Neal Gabler on Creating the Perception of Value

Neal Gabler is the author of An Empire of the Their Own: How the Jews Invented Hollywood, an essential text on Jewish domination of Hollywood. Now he sees Hollywood ‘s image factory spreading out over the entire culture (“Hollywood’s Perception of Value Versus Real ValueAmerica emulates movieland’s way of measuring the worth of things, which teaches us to place the perception of value over value itself“; LATimes, Oct. 21, 2012).

We have become obsessed with measurable worth. Movie grosses, TV ratings, salaries, lists of the most powerful are all ways that a society sets a valuation on things — the perception of value as opposed to value itself. Another way to think of it is that valuation is to value what popularity is to being the best. …

 Hollywood, by inundating us with all these rankings and by reinforcing this tendency in the culture, has done such a good job of promoting valuation at the expense of value that we now live in a valuation society where valuation subordinates nearly everything else.

One might even say that America has been remade in Hollywood’s image, not so much because it emulates movie glamour or behavior or language but because it emulates Hollywood’s way of measuring the worth of things and teaches us to place the perception of value over value itself. Hollywood success is the new American paradigm.

Gabler has an interesting list of other areas where this phenomenon can be seen: Higher education , the art world (definitely a no brainer; he mentions the execrable Damien Hirst), and the financial industry (inflated valuations based on image [Facebook; one might also mention the tech bubble of the late 90s). Of course advertising lives on image creation. 

It can be argued that creating credible images that can pass for the truth is certainly nothing new and that everyone does it. But I do think there is a greater gap between image and reality than ever in American life, and it is perhaps no accident given their role in the media and the other areas mentioned by Gabler, that Jewish interests (like multiculturalism and Israel) in particular are suffused with positive imagery. The media and other elites paint a rosy picture about what the future of multicultural, minor-White America,  completely ignoring the research on the costs of multiculturalism, especially the long and bloody record of ethnic conflict throughout history into contemporary times. But it’s a wonderful image—morally inspiring, and we all know the pull of moral idealism on the hearts and minds of Westerners.
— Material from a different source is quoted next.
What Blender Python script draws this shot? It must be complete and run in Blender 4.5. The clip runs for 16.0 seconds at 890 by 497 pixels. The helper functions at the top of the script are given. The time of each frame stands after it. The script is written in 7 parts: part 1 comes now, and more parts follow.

Then there’s the image of Israel as the embattled, morally superior little guy, dedicated to democracy and personal freedom—a shining example of Western values constantly having to fight for its survival against all odds. Or the image of Iraq as bristling with weapons of mass destruction that could be unleashed at any time against the U.S.–a project of the Office of Special Plans in the Dept. of Defense, headed by Abraham Shulsky reporting to Paul Wolfowitz and Douglas Feith (see here, p. 40ff).

On the other hand, there is the image of pre-1965 America as a land steeped in evil and ignorance prior to being rescued by the triumph of cultural Marxism. There are many, many more.

I can’t help relating this to The Culture of Critique:

A fundamental aspect of Jewish intellectual history has been the realization that there is really no demonstrable difference between truth and consensus. Within traditional Jewish religious discourse, “truth” was the prerogative of a privileged interpretive elite that in traditional societies consisted of the scholarly class within the Jewish community. Within this community, “truth” and “reality” were nothing more (and were undoubtedly perceived as nothing more) than consensus within a sufficiently large portion of the interpretive community. …

Jewish religious ideology was an infinitely plastic set of propositions that could rationalize and interpret any event in a manner compatible with serving the interests of the community. Authority within the Jewish intellectual community was always understood to be based entirely on what recognized (i.e., consensual) scholars had said. It never occurred to the members of this discourse community to seek confirmation of their views from outside the community of intellectual discourse itself, either from other (non-Jewish) discourse communities or by trying to understand the nature of reality itself. Reality was whatever the group decided it should be, and any dissent from this socially constructed reality would have to be performed within a narrow intellectual space that would not endanger the overall goals of the group.

Acceptance of the Jewish canon, like membership in the intellectual movements reviewed here, was essentially an act of authoritarian submission. The basic genius of the Jewish intellectual activity reviewed in these chapters is the realization that hermeneutic communities based solely on intellectual consensus within a committed group are possible even within the post-Enlightenment world of intellectual discourse [including science; e.g., standard media presentations of race science related to the reasons for the educational failures of Blacks, criminality of Blacks, etc.] and may even be successfully disseminated within the wider non-Jewish community to facilitate specific Jewish political interests. [Chapter 6 of The Culture of Critique]

The rosy image of multiculturalism and especially the image of Israel are getting harder and harder to paper prop up. At some point, reality intrudes, as in the Soviet Union in the decades before its collapse. No one believed the propaganda. At which point the grand experiment of multiculturalism will doubtless all end badly. But until then, we are living in a Hollywood world where image is everything.